An irrigation department official confirmed that the water level in Mullaperiyar dam has fallen to 109 feet — notably lower than the 115-plus feet recorded during the same period in previous years. Until April 17, the penstock was releasing around 200 cubic feet per second, barely enough to keep one generator running at reduced capacity. By April 11, generation had already dropped to 23 megawatts. Once flow fell below the 200-cubic-feet threshold, the system automatically shut down. This is not a routine maintenance outage, though officials have now begun servicing the four penstock pipes and generators. What makes this summer exceptional is the duration and intensity of the dry spell. Local observers note that both Thekkady Lake and the dam have not faced such severe depletion in nearly fifteen years. Meanwhile, water continues to be released through the Iratchilpalam Canal for drinking purposes and to fill ponds in Theni district ahead of a local festival — a decision that deepens the drought impact on Kerala’s side of the ecosystem.

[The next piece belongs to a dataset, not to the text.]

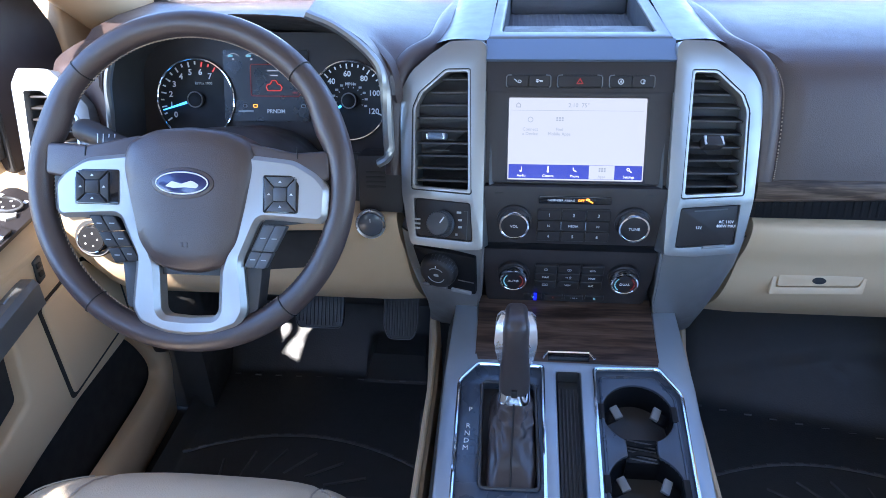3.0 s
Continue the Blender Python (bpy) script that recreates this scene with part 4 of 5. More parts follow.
    grid((0.099, -0.047), (0.127, -0.048), (0.101, -0.099), (0.075, -0.098), 2, (0, 0.62, 1.0), BTNB)
    grid((-0.118, -0.041), (-0.086, -0.041), (-0.053, -0.094), (-0.084, -0.098), 2, (0, 0.34, 0.68, 1.0), BTN)
    col = loft([[m @ Vector((r * math.cos(a), r * math.sin(a) * 0.9 - 0.01, w)) for a in [2 * math.pi * k / 24 for k in range(24)]] for r, w in ((0.075, -0.025), (0.082, -0.06), (0.075, -0.16), (0.07, -0.26))])
    part("column_shroud", col, BLACK, t, "black steering column shroud")
    top = loft([[m @ Vector((HUB_U + a * math.cos(q), b_ * math.copysign(abs(math.sin(q)) ** 0.7, math.sin(q)) if math.sin(q) > 0 else 0.03 * math.sin(q), w)) for q in [2 * math.pi * k / 36 for k in range(36)]]
                for w, a, b_ in ((-0.035, 0.078, 0.050), (-0.042, 0.088, 0.060), (-0.09, 0.102, 0.078), (-0.15, 0.106, 0.086), (-0.21, 0.104, 0.094))])
    part("shroud_top", top, CHARCOAL, t, "charcoal upper cover of the steering column", smooth=60)
    return t


steering_wheel()


def stalk():
    t = thing("turn_signal_stalk", (-0.60, 0.86, 0.68), "black turn signal stalk on the steering column", "stalk")
    path = spline([(-0.53, 0.855, 0.675), (-0.60, 0.880, 0.690), (-0.648, 0.900, 0.700), (-0.672, 0.905, 0.704)], 12)
    part("lever", tube(path, [0.012, 0.0125, 0.013, 0.0135, 0.014, 0.0145, 0.015, 0.0155, 0.016, 0.016, 0.0155, 0.012], 12), BTN, t)
    for k in range(4):
        part("marking", plate(rect(-0.0006, 0.0006, -0.006, 0.006), basis((-0.628 + 0.008 * k, 0.876, 0.702), (0, -0.9, 0.5)), 0, 0.0006), MARK, t)


stalk()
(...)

The economics of this shutdown are stark. At full capacity, Lower Camp supplies power that supports industrial belts across southern Tamil Nadu. A 168MW gap during summer — when air conditioning and agricultural pumping loads peak — forces the state grid to rely on more expensive or carbon-intensive sources. For small businesses in Madurai’s manufacturing clusters or cold storage units in Dindigul, every hour of uncertain supply translates into real losses. What the shutdown reveals is the vulnerability of inter-state water-energy dependencies in a heating climate. The Mullaperiyar structure, built more than a century ago, was never designed for back-to-back heatwaves. The dam’s storage is shared for power, drinking water, and irrigation — but in a zero-sum summer, something always loses. Maintenance work has begun on the generators and penstock. But the only true restart button is the monsoon — and whether it arrives in time, and with enough volume, remains an open question.